Tabcorp and Tatts’ $11 billion merger proposal has received regulatory approval, which means the two betting giants could combine within a matter of months to form a dominant gambling powerhouse.

Tabcorp Tatts merger approved

Tabcorp Chair Paula Dwyer said the merger would create a combined company that is “well positioned to invest, innovate and compete in a global gambling entertainment marketplace.” Some believe it will be too well positioned. (Image: Stuart McEvoy/Herald Sun)

Not too dominant, though. And certainly not dominant enough to be considered an illegal monopoly.    

This was the long-awaited verdict from the Australian Competitions Tribunal (ACT), which delivered its assessment on Tuesday, following a two-week hearing in which the merger’s fate, at times, seemed to hang in the balance.

There were certainly no guarantees of a green light before Tuesday’s decision was announced. While the tie-up was backed by the majority of the Australian racing industry, it was officially opposed by Racing Victoria,, Crownbet, SportsBet and, crucially, the Australian Competition & Consumer Commission (ACCC).

Unconventional Route

Tabcorp had made the unusual decision of bypassing the ACCC assessment of the deal to head straight for the ACT; unusual because ACT is usually a last resort for mergers or acquisitions that have already been turned down by the ACCC.

But Tabcorp was spooked by a preliminary assessment in which the ACCC appeared to express reservations about the merger.
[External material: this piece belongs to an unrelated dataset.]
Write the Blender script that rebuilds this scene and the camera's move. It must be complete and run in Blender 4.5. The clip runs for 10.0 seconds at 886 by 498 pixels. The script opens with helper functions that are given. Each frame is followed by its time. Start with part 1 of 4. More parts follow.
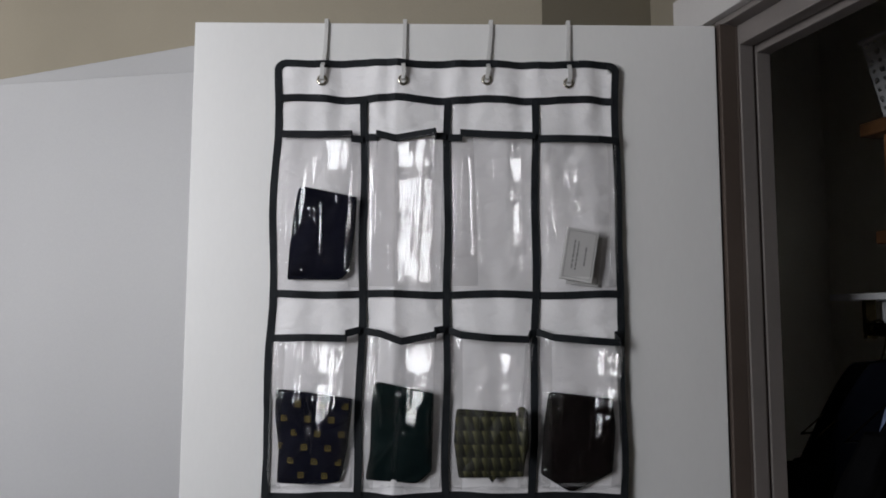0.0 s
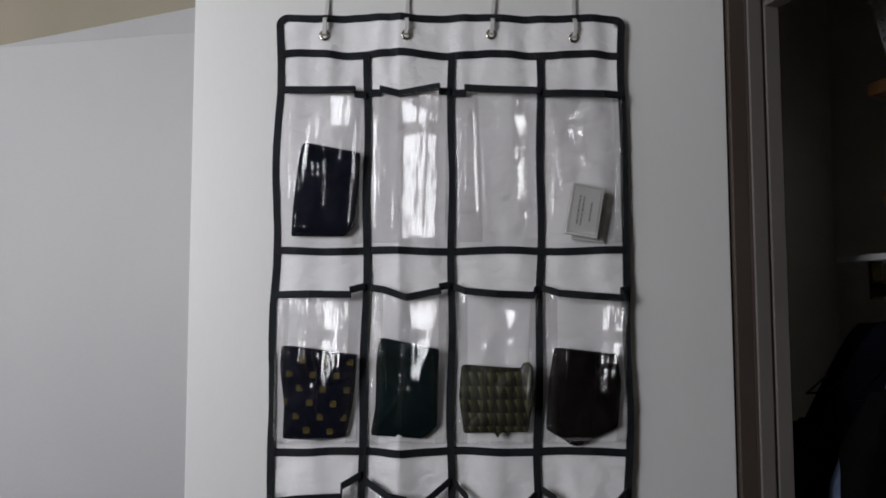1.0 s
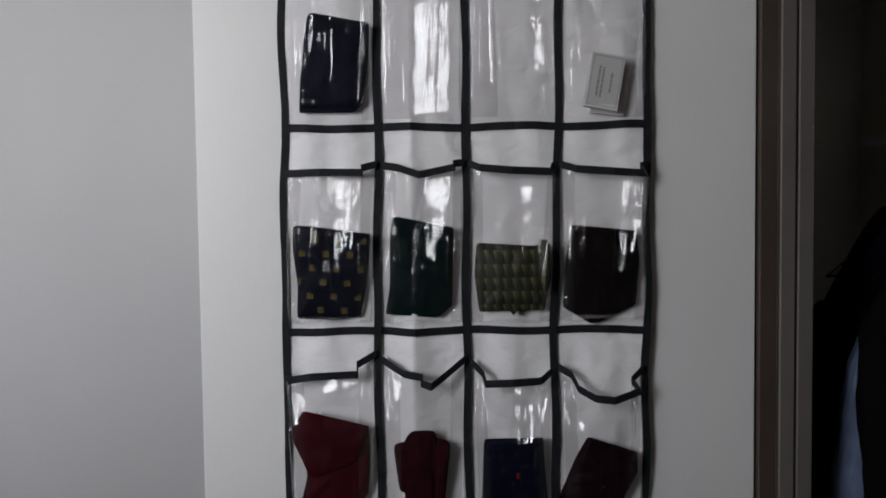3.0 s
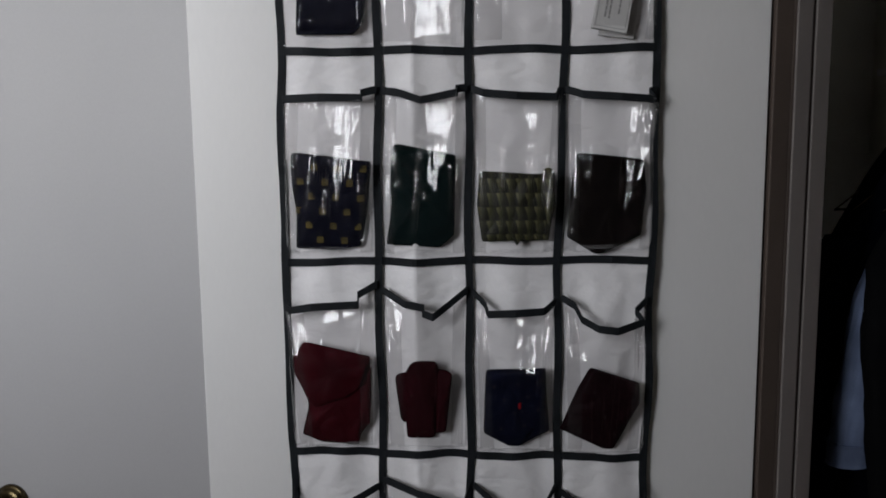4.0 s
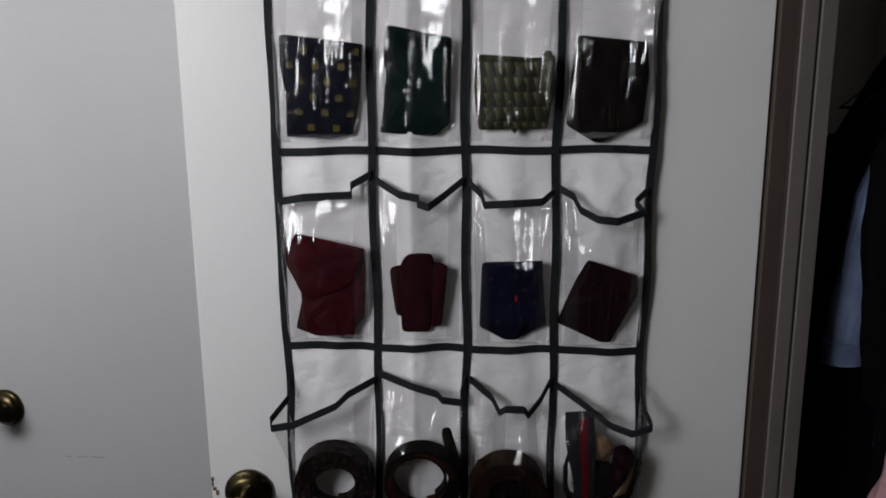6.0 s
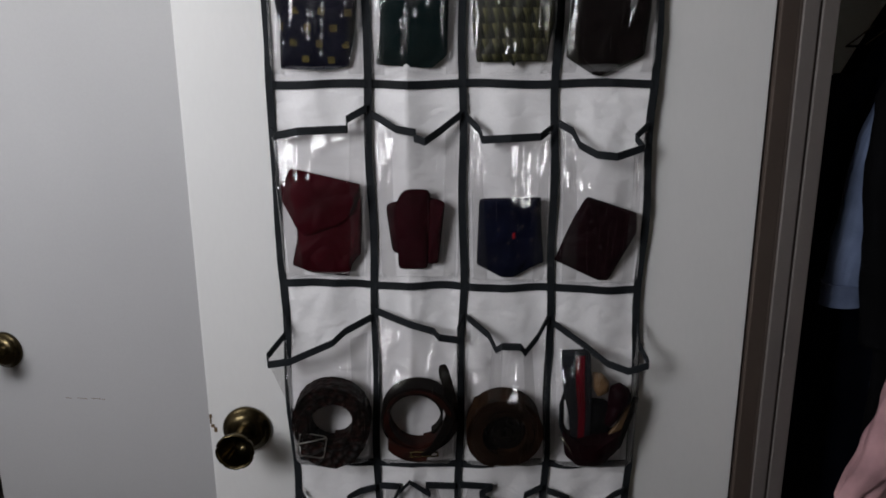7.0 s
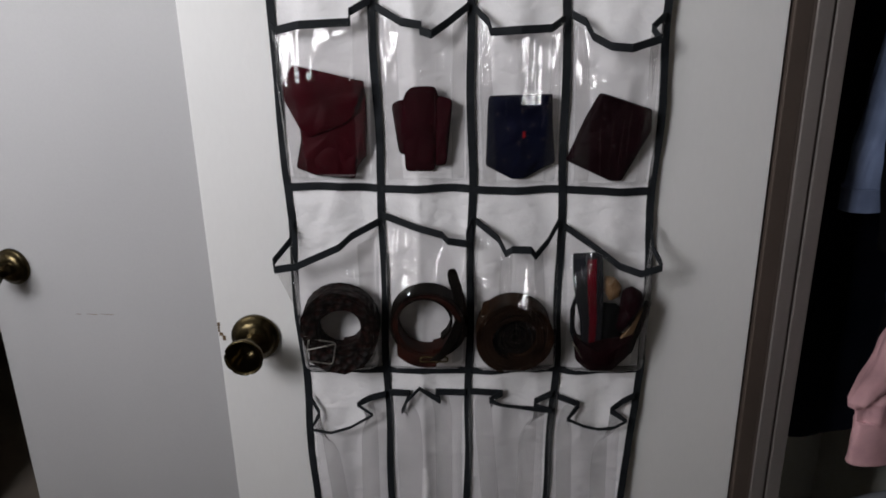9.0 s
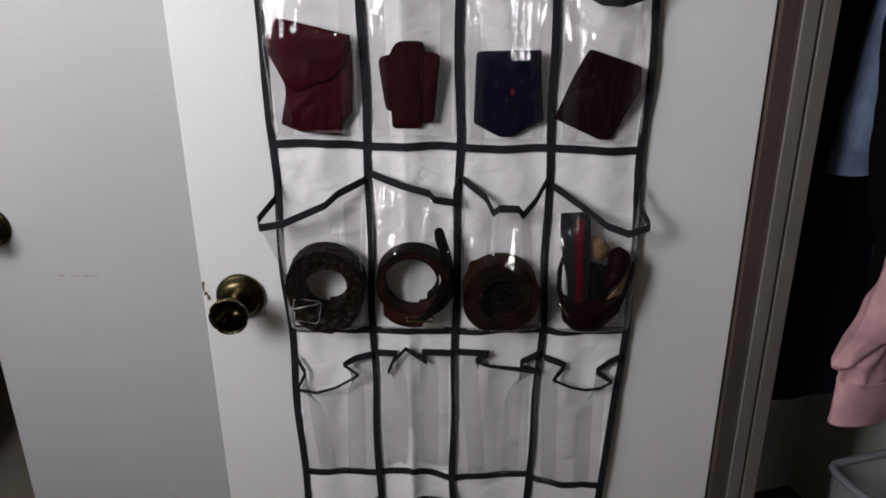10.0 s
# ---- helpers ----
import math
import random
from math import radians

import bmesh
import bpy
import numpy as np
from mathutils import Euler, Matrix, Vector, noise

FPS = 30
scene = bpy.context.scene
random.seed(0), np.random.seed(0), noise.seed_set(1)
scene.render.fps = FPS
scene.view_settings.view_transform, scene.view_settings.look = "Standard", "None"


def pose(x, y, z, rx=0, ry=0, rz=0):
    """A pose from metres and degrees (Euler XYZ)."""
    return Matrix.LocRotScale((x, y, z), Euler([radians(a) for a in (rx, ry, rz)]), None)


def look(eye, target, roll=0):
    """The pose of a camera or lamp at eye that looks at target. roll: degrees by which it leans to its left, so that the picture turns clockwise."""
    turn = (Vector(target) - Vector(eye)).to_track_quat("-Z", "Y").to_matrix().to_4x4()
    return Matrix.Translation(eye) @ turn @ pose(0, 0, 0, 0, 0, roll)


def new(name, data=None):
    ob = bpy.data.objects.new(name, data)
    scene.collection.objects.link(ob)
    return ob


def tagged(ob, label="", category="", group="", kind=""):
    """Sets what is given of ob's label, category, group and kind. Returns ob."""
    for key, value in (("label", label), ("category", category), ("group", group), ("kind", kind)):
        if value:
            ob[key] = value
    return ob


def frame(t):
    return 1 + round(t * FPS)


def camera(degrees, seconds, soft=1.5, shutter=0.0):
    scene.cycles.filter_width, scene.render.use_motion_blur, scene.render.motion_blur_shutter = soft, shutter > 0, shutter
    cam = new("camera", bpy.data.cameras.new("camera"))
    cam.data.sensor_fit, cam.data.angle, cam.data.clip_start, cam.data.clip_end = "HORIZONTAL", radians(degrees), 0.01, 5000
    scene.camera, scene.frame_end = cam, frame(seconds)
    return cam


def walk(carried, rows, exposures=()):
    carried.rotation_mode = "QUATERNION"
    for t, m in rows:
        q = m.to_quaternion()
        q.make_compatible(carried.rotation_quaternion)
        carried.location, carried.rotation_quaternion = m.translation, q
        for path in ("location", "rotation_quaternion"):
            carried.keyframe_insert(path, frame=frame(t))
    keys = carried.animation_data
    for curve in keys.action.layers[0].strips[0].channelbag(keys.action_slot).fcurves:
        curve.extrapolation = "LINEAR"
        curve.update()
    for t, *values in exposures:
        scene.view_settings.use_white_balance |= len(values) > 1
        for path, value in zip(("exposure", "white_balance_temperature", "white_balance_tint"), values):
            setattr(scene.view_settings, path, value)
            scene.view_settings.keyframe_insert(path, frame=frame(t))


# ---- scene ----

Tabcorp clearly felt that it would have a better chance at the tribunal where racing stakeholders could voice their support in public.

But it also provided a platform for the “interveners,” dissenting voices, concerned that the proposed deal would reduce competition for betting licenses and media rights for racing clubs.    

Sportsbet CEO Cormac Barry warned that the dominance of Sky Racing would mean that “collectively, [Tabcorp and Tatts] will be able to exert substantial pressure against every state and territory government and racing body in Australia.”

Meanwhile, the ACCC said that public benefits Tabcorp claimed would arise from a projected $130 million in cost-savings, post-merger, had been “overstated” and that public detriments “appear[ed] significant.”

The ACT disagreed.

Public Benefit

“[As] the public detriments identified by the ACCC and the interveners are unlikely to either arise or are not of significance, the tribunal is satisfied in all the circumstances that the proposed merger would result, or would be likely to result, in such a benefit to the public that the acquisition should be allowed to occur,” said ACT president Justice John Middleton in delivering the verdict.

“The combination will bring together two great Australian businesses, well positioned to invest, innovate and compete in a global gambling entertainment marketplace,” Tabcorp chair Paula Dwyer said in an official statement.

“We look forward to continuing to work with Tatts to successfully complete the transaction and are working towards implementation in August 2017,” she added.

Interveners have 28 days to appeal against the tribunal’s decision.